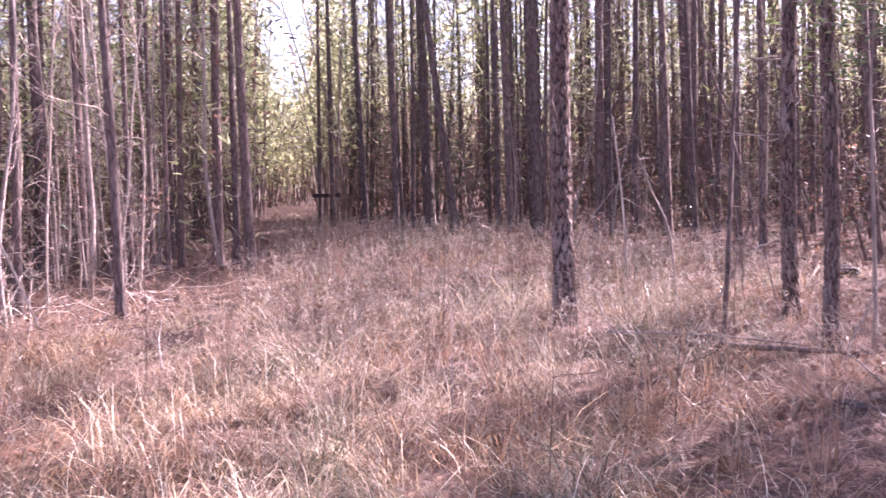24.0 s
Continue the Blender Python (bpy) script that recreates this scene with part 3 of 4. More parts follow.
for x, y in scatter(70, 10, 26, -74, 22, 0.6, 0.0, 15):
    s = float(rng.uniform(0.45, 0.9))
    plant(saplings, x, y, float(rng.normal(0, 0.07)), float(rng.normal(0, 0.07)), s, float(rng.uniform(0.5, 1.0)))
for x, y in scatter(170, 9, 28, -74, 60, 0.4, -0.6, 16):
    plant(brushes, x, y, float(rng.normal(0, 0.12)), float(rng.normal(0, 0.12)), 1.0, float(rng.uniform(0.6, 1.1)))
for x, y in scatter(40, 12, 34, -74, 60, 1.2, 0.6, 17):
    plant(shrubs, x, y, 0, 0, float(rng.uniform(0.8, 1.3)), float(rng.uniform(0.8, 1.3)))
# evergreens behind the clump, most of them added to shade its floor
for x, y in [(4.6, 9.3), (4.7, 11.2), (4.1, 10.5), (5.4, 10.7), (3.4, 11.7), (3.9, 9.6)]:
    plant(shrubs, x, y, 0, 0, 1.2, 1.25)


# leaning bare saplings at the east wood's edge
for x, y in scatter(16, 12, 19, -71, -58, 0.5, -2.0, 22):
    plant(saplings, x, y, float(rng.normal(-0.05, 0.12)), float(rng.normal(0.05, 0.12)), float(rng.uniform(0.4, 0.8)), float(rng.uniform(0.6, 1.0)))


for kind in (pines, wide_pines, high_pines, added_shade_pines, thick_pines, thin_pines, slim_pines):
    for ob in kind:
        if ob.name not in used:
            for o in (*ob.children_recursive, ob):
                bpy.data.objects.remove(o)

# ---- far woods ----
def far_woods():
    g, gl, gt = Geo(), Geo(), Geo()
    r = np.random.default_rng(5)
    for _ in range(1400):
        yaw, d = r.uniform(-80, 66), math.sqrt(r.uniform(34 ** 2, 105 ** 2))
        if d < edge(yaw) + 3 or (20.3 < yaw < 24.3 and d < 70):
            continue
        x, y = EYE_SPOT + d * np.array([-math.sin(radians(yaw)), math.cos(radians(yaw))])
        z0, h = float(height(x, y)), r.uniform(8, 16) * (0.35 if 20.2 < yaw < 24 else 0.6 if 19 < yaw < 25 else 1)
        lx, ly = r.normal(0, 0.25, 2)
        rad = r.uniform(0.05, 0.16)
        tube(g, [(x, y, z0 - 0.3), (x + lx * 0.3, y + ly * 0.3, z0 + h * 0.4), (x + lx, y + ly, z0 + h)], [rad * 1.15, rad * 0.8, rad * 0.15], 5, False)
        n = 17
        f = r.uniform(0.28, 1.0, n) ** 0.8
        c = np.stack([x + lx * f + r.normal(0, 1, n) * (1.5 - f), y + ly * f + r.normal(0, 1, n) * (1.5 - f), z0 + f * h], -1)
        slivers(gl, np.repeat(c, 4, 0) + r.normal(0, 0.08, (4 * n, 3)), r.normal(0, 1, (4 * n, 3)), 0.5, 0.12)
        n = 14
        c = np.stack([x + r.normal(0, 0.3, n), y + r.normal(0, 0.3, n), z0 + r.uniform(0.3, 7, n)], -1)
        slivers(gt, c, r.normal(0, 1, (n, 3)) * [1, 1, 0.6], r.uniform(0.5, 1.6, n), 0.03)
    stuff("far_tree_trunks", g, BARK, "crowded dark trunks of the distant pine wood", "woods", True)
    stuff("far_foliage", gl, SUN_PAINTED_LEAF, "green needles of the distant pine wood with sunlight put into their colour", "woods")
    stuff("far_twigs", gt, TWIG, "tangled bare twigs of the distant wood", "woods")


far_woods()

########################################

Copy out all the data without changing anything, and drop the pictures.

24.0 s
Continue the Blender Python (bpy) script that recreates this scene with part 3 of 4. More parts follow.
for x, y in scatter(70, 10, 26, -74, 22, 0.6, 0.0, 15):
    s = float(rng.uniform(0.45, 0.9))
    plant(saplings, x, y, float(rng.normal(0, 0.07)), float(rng.normal(0, 0.07)), s, float(rng.uniform(0.5, 1.0)))
for x, y in scatter(170, 9, 28, -74, 60, 0.4, -0.6, 16):
    plant(brushes, x, y, float(rng.normal(0, 0.12)), float(rng.normal(0, 0.12)), 1.0, float(rng.uniform(0.6, 1.1)))
for x, y in scatter(40, 12, 34, -74, 60, 1.2, 0.6, 17):
    plant(shrubs, x, y, 0, 0, float(rng.uniform(0.8, 1.3)), float(rng.uniform(0.8, 1.3)))
# evergreens behind the clump, most of them added to shade its floor
for x, y in [(4.6, 9.3), (4.7, 11.2), (4.1, 10.5), (5.4, 10.7), (3.4, 11.7), (3.9, 9.6)]:
    plant(shrubs, x, y, 0, 0, 1.2, 1.25)


# leaning bare saplings at the east wood's edge
for x, y in scatter(16, 12, 19, -71, -58, 0.5, -2.0, 22):
    plant(saplings, x, y, float(rng.normal(-0.05, 0.12)), float(rng.normal(0.05, 0.12)), float(rng.uniform(0.4, 0.8)), float(rng.uniform(0.6, 1.0)))


for kind in (pines, wide_pines, high_pines, added_shade_pines, thick_pines, thin_pines, slim_pines):
    for ob in kind:
        if ob.name not in used:
            for o in (*ob.children_recursive, ob):
                bpy.data.objects.remove(o)

# ---- far woods ----
def far_woods():
    g, gl, gt = Geo(), Geo(), Geo()
    r = np.random.default_rng(5)
    for _ in range(1400):
        yaw, d = r.uniform(-80, 66), math.sqrt(r.uniform(34 ** 2, 105 ** 2))
        if d < edge(yaw) + 3 or (20.3 < yaw < 24.3 and d < 70):
            continue
        x, y = EYE_SPOT + d * np.array([-math.sin(radians(yaw)), math.cos(radians(yaw))])
        z0, h = float(height(x, y)), r.uniform(8, 16) * (0.35 if 20.2 < yaw < 24 else 0.6 if 19 < yaw < 25 else 1)
        lx, ly = r.normal(0, 0.25, 2)
        rad = r.uniform(0.05, 0.16)
        tube(g, [(x, y, z0 - 0.3), (x + lx * 0.3, y + ly * 0.3, z0 + h * 0.4), (x + lx, y + ly, z0 + h)], [rad * 1.15, rad * 0.8, rad * 0.15], 5, False)
        n = 17
        f = r.uniform(0.28, 1.0, n) ** 0.8
        c = np.stack([x + lx * f + r.normal(0, 1, n) * (1.5 - f), y + ly * f + r.normal(0, 1, n) * (1.5 - f), z0 + f * h], -1)
        slivers(gl, np.repeat(c, 4, 0) + r.normal(0, 0.08, (4 * n, 3)), r.normal(0, 1, (4 * n, 3)), 0.5, 0.12)
        n = 14
        c = np.stack([x + r.normal(0, 0.3, n), y + r.normal(0, 0.3, n), z0 + r.uniform(0.3, 7, n)], -1)
        slivers(gt, c, r.normal(0, 1, (n, 3)) * [1, 1, 0.6], r.uniform(0.5, 1.6, n), 0.03)
    stuff("far_tree_trunks", g, BARK, "crowded dark trunks of the distant pine wood", "woods", True)
    stuff("far_foliage", gl, SUN_PAINTED_LEAF, "green needles of the distant pine wood with sunlight put into their colour", "woods")
    stuff("far_twigs", gt, TWIG, "tangled bare twigs of the distant wood", "woods")


far_woods()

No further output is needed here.